§ **What to do**
Return all of the data exactly as written, without the pictures.

§ **Material**
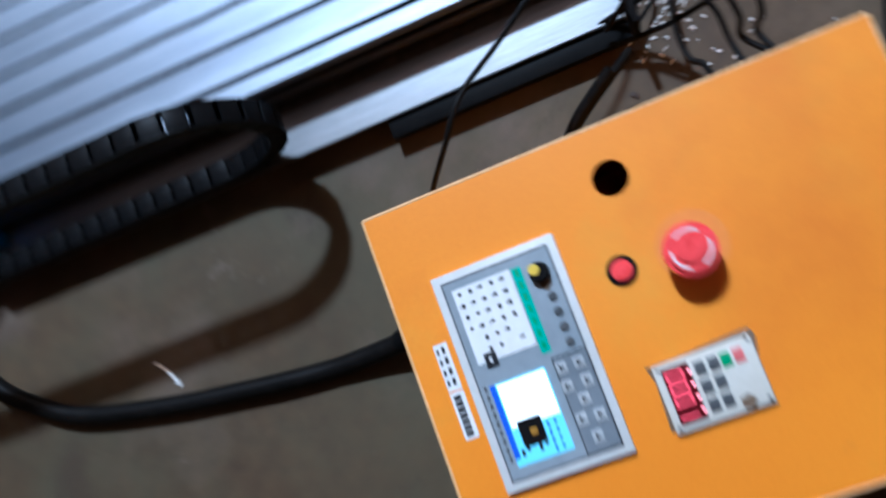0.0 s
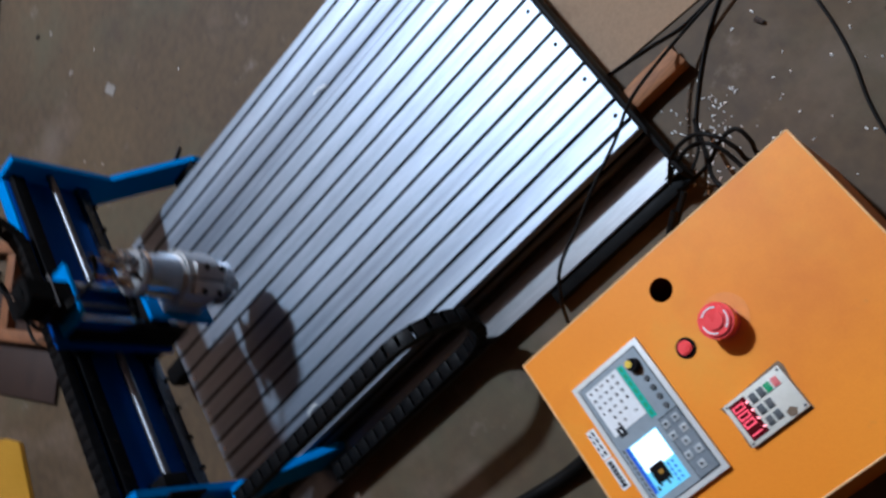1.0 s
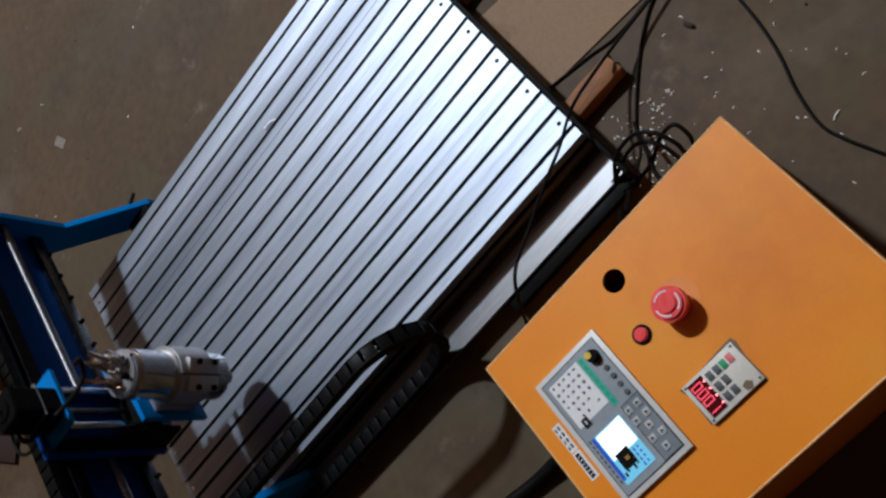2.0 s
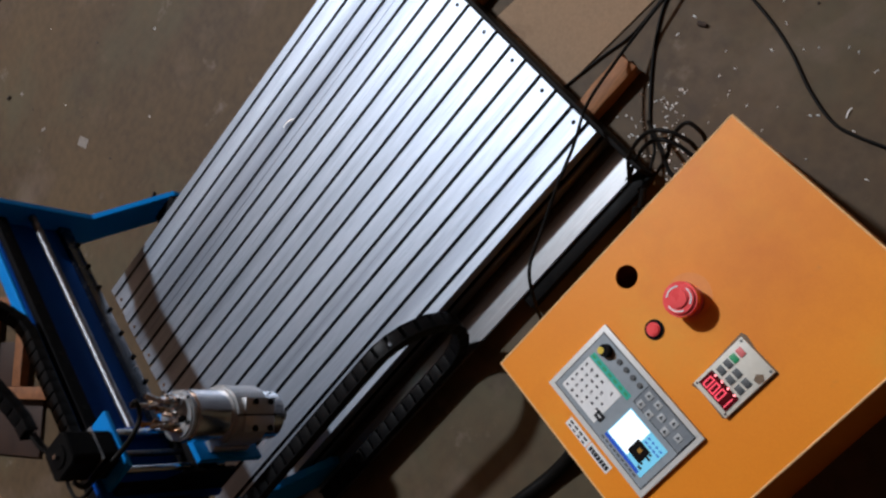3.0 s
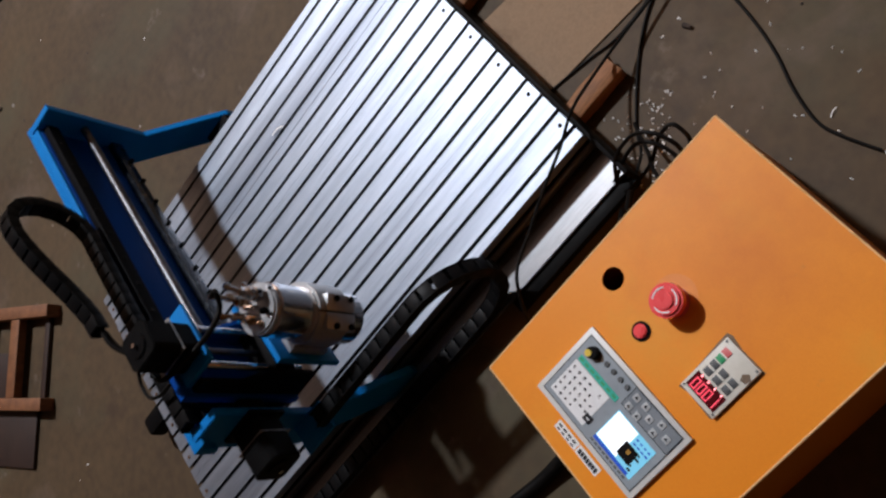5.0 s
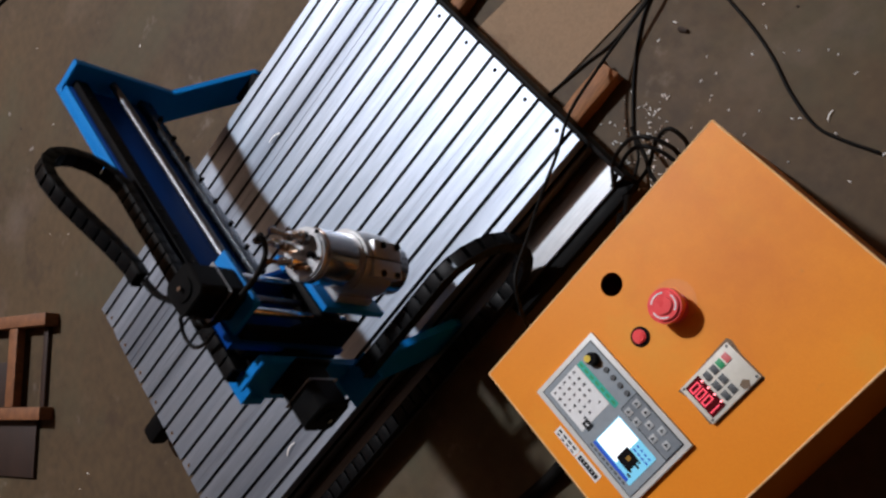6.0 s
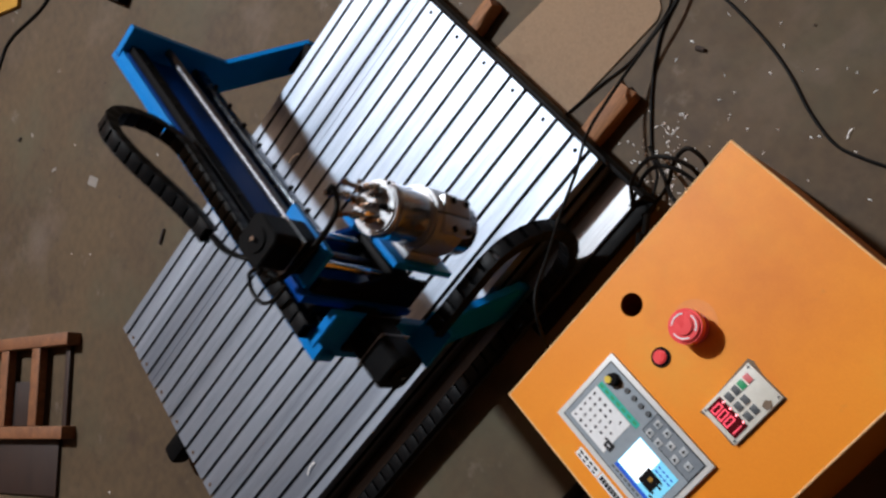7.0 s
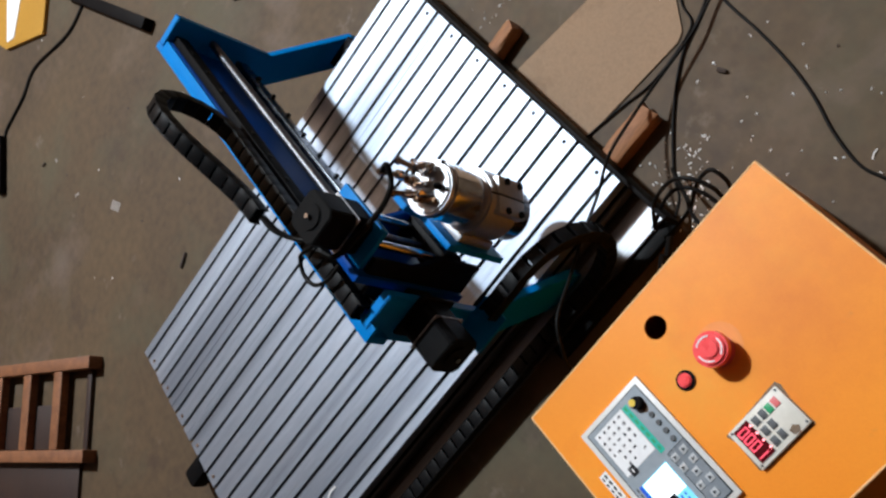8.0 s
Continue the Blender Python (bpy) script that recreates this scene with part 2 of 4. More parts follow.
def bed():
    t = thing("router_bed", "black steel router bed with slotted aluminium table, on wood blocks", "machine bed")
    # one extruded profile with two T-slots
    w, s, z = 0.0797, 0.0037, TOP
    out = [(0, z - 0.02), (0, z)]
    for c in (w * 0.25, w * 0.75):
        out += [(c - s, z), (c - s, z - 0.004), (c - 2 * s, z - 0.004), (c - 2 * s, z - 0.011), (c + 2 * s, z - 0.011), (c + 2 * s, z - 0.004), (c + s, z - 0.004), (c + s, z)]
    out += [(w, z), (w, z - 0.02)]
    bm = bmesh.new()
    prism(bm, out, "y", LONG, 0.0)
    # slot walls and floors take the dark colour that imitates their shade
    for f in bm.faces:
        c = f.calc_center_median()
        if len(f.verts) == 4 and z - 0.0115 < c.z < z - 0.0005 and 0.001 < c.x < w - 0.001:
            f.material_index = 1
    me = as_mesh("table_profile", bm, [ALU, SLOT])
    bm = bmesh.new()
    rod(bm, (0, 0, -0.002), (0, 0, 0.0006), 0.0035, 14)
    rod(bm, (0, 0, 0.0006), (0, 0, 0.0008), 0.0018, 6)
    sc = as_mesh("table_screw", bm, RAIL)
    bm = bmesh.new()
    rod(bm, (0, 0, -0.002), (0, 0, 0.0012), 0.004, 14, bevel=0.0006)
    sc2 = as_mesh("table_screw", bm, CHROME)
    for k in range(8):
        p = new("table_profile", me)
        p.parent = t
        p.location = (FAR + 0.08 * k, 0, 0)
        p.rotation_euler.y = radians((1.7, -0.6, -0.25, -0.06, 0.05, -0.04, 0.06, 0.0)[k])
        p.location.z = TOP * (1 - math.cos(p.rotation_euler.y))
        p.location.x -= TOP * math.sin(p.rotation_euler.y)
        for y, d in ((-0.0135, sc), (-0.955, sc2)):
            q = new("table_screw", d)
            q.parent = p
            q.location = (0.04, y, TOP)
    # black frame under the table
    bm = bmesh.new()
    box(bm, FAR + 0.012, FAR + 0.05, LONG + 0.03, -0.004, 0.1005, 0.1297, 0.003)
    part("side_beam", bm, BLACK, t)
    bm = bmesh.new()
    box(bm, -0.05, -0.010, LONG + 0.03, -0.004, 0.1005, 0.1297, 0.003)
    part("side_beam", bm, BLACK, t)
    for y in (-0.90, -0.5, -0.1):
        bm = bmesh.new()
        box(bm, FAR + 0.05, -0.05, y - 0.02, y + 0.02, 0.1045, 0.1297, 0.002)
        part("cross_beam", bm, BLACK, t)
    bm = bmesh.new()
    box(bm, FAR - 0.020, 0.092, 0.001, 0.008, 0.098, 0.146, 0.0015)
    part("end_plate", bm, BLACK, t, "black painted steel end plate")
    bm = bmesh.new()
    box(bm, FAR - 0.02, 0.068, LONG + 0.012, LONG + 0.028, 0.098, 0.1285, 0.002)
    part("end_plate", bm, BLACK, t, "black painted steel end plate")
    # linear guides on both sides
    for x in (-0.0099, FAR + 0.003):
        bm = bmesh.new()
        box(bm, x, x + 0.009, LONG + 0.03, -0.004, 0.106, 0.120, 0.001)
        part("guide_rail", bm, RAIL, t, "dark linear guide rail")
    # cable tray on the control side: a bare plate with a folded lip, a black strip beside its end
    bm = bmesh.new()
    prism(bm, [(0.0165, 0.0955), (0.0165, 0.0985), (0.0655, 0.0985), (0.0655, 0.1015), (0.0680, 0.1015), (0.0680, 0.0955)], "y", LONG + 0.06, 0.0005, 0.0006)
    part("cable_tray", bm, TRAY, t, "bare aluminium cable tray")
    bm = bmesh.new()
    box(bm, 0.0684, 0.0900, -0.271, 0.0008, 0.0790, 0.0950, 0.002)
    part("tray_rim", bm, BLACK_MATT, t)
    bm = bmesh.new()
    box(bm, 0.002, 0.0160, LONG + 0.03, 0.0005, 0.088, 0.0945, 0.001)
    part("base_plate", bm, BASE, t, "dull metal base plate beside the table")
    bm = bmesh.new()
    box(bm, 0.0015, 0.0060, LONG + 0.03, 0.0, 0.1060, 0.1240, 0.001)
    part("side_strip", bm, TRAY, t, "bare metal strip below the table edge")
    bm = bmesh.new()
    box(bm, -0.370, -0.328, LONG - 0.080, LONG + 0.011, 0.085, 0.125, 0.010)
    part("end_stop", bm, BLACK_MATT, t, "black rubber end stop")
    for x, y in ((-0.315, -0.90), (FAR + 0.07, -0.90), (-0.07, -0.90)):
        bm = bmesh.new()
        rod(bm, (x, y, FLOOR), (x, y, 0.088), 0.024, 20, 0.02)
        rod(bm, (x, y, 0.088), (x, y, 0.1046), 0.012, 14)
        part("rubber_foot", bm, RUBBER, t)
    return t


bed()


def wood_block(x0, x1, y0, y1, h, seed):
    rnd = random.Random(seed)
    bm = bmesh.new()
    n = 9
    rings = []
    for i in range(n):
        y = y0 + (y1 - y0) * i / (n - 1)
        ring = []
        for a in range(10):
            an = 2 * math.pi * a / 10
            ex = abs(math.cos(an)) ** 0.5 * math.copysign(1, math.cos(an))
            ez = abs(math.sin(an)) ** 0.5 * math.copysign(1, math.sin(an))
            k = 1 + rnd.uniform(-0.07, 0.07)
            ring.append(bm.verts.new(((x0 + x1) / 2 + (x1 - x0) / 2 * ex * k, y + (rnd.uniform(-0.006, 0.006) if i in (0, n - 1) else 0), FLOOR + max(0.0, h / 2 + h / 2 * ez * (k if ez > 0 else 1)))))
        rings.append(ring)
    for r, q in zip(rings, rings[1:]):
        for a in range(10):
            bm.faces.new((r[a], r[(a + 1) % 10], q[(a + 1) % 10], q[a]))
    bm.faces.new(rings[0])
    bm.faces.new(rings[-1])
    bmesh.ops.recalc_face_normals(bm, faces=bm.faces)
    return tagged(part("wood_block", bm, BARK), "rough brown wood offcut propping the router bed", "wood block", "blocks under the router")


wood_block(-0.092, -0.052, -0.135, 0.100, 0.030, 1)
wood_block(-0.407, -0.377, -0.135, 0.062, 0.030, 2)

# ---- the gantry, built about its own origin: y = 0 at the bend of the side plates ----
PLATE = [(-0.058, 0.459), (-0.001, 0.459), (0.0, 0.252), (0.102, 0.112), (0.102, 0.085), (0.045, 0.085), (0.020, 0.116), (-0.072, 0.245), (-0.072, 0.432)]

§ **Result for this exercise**
0.0 s
1.0 s
2.0 s
3.0 s
5.0 s
6.0 s
7.0 s
8.0 s
Continue the Blender Python (bpy) script that recreates this scene with part 2 of 4. More parts follow.
def bed():
    t = thing("router_bed", "black steel router bed with slotted aluminium table, on wood blocks", "machine bed")
    # one extruded profile with two T-slots
    w, s, z = 0.0797, 0.0037, TOP
    out = [(0, z - 0.02), (0, z)]
    for c in (w * 0.25, w * 0.75):
        out += [(c - s, z), (c - s, z - 0.004), (c - 2 * s, z - 0.004), (c - 2 * s, z - 0.011), (c + 2 * s, z - 0.011), (c + 2 * s, z - 0.004), (c + s, z - 0.004), (c + s, z)]
    out += [(w, z), (w, z - 0.02)]
    bm = bmesh.new()
    prism(bm, out, "y", LONG, 0.0)
    # slot walls and floors take the dark colour that imitates their shade
    for f in bm.faces:
        c = f.calc_center_median()
        if len(f.verts) == 4 and z - 0.0115 < c.z < z - 0.0005 and 0.001 < c.x < w - 0.001:
            f.material_index = 1
    me = as_mesh("table_profile", bm, [ALU, SLOT])
    bm = bmesh.new()
    rod(bm, (0, 0, -0.002), (0, 0, 0.0006), 0.0035, 14)
    rod(bm, (0, 0, 0.0006), (0, 0, 0.0008), 0.0018, 6)
    sc = as_mesh("table_screw", bm, RAIL)
    bm = bmesh.new()
    rod(bm, (0, 0, -0.002), (0, 0, 0.0012), 0.004, 14, bevel=0.0006)
    sc2 = as_mesh("table_screw", bm, CHROME)
    for k in range(8):
        p = new("table_profile", me)
        p.parent = t
        p.location = (FAR + 0.08 * k, 0, 0)
        p.rotation_euler.y = radians((1.7, -0.6, -0.25, -0.06, 0.05, -0.04, 0.06, 0.0)[k])
        p.location.z = TOP * (1 - math.cos(p.rotation_euler.y))
        p.location.x -= TOP * math.sin(p.rotation_euler.y)
        for y, d in ((-0.0135, sc), (-0.955, sc2)):
            q = new("table_screw", d)
            q.parent = p
            q.location = (0.04, y, TOP)
    # black frame under the table
    bm = bmesh.new()
    box(bm, FAR + 0.012, FAR + 0.05, LONG + 0.03, -0.004, 0.1005, 0.1297, 0.003)
    part("side_beam", bm, BLACK, t)
    bm = bmesh.new()
    box(bm, -0.05, -0.010, LONG + 0.03, -0.004, 0.1005, 0.1297, 0.003)
    part("side_beam", bm, BLACK, t)
    for y in (-0.90, -0.5, -0.1):
        bm = bmesh.new()
        box(bm, FAR + 0.05, -0.05, y - 0.02, y + 0.02, 0.1045, 0.1297, 0.002)
        part("cross_beam", bm, BLACK, t)
    bm = bmesh.new()
    box(bm, FAR - 0.020, 0.092, 0.001, 0.008, 0.098, 0.146, 0.0015)
    part("end_plate", bm, BLACK, t, "black painted steel end plate")
    bm = bmesh.new()
    box(bm, FAR - 0.02, 0.068, LONG + 0.012, LONG + 0.028, 0.098, 0.1285, 0.002)
    part("end_plate", bm, BLACK, t, "black painted steel end plate")
    # linear guides on both sides
    for x in (-0.0099, FAR + 0.003):
        bm = bmesh.new()
        box(bm, x, x + 0.009, LONG + 0.03, -0.004, 0.106, 0.120, 0.001)
        part("guide_rail", bm, RAIL, t, "dark linear guide rail")
    # cable tray on the control side: a bare plate with a folded lip, a black strip beside its end
    bm = bmesh.new()
    prism(bm, [(0.0165, 0.0955), (0.0165, 0.0985), (0.0655, 0.0985), (0.0655, 0.1015), (0.0680, 0.1015), (0.0680, 0.0955)], "y", LONG + 0.06, 0.0005, 0.0006)
    part("cable_tray", bm, TRAY, t, "bare aluminium cable tray")
    bm = bmesh.new()
    box(bm, 0.0684, 0.0900, -0.271, 0.0008, 0.0790, 0.0950, 0.002)
    part("tray_rim", bm, BLACK_MATT, t)
    bm = bmesh.new()
    box(bm, 0.002, 0.0160, LONG + 0.03, 0.0005, 0.088, 0.0945, 0.001)
    part("base_plate", bm, BASE, t, "dull metal base plate beside the table")
    bm = bmesh.new()
    box(bm, 0.0015, 0.0060, LONG + 0.03, 0.0, 0.1060, 0.1240, 0.001)
    part("side_strip", bm, TRAY, t, "bare metal strip below the table edge")
    bm = bmesh.new()
    box(bm, -0.370, -0.328, LONG - 0.080, LONG + 0.011, 0.085, 0.125, 0.010)
    part("end_stop", bm, BLACK_MATT, t, "black rubber end stop")
    for x, y in ((-0.315, -0.90), (FAR + 0.07, -0.90), (-0.07, -0.90)):
        bm = bmesh.new()
        rod(bm, (x, y, FLOOR), (x, y, 0.088), 0.024, 20, 0.02)
        rod(bm, (x, y, 0.088), (x, y, 0.1046), 0.012, 14)
        part("rubber_foot", bm, RUBBER, t)
    return t


bed()


def wood_block(x0, x1, y0, y1, h, seed):
    rnd = random.Random(seed)
    bm = bmesh.new()
    n = 9
    rings = []
    for i in range(n):
        y = y0 + (y1 - y0) * i / (n - 1)
        ring = []
        for a in range(10):
            an = 2 * math.pi * a / 10
            ex = abs(math.cos(an)) ** 0.5 * math.copysign(1, math.cos(an))
            ez = abs(math.sin(an)) ** 0.5 * math.copysign(1, math.sin(an))
            k = 1 + rnd.uniform(-0.07, 0.07)
            ring.append(bm.verts.new(((x0 + x1) / 2 + (x1 - x0) / 2 * ex * k, y + (rnd.uniform(-0.006, 0.006) if i in (0, n - 1) else 0), FLOOR + max(0.0, h / 2 + h / 2 * ez * (k if ez > 0 else 1)))))
        rings.append(ring)
    for r, q in zip(rings, rings[1:]):
        for a in range(10):
            bm.faces.new((r[a], r[(a + 1) % 10], q[(a + 1) % 10], q[a]))
    bm.faces.new(rings[0])
    bm.faces.new(rings[-1])
    bmesh.ops.recalc_face_normals(bm, faces=bm.faces)
    return tagged(part("wood_block", bm, BARK), "rough brown wood offcut propping the router bed", "wood block", "blocks under the router")


wood_block(-0.092, -0.052, -0.135, 0.100, 0.030, 1)
wood_block(-0.407, -0.377, -0.135, 0.062, 0.030, 2)

# ---- the gantry, built about its own origin: y = 0 at the bend of the side plates ----
PLATE = [(-0.058, 0.459), (-0.001, 0.459), (0.0, 0.252), (0.102, 0.112), (0.102, 0.085), (0.045, 0.085), (0.020, 0.116), (-0.072, 0.245), (-0.072, 0.432)]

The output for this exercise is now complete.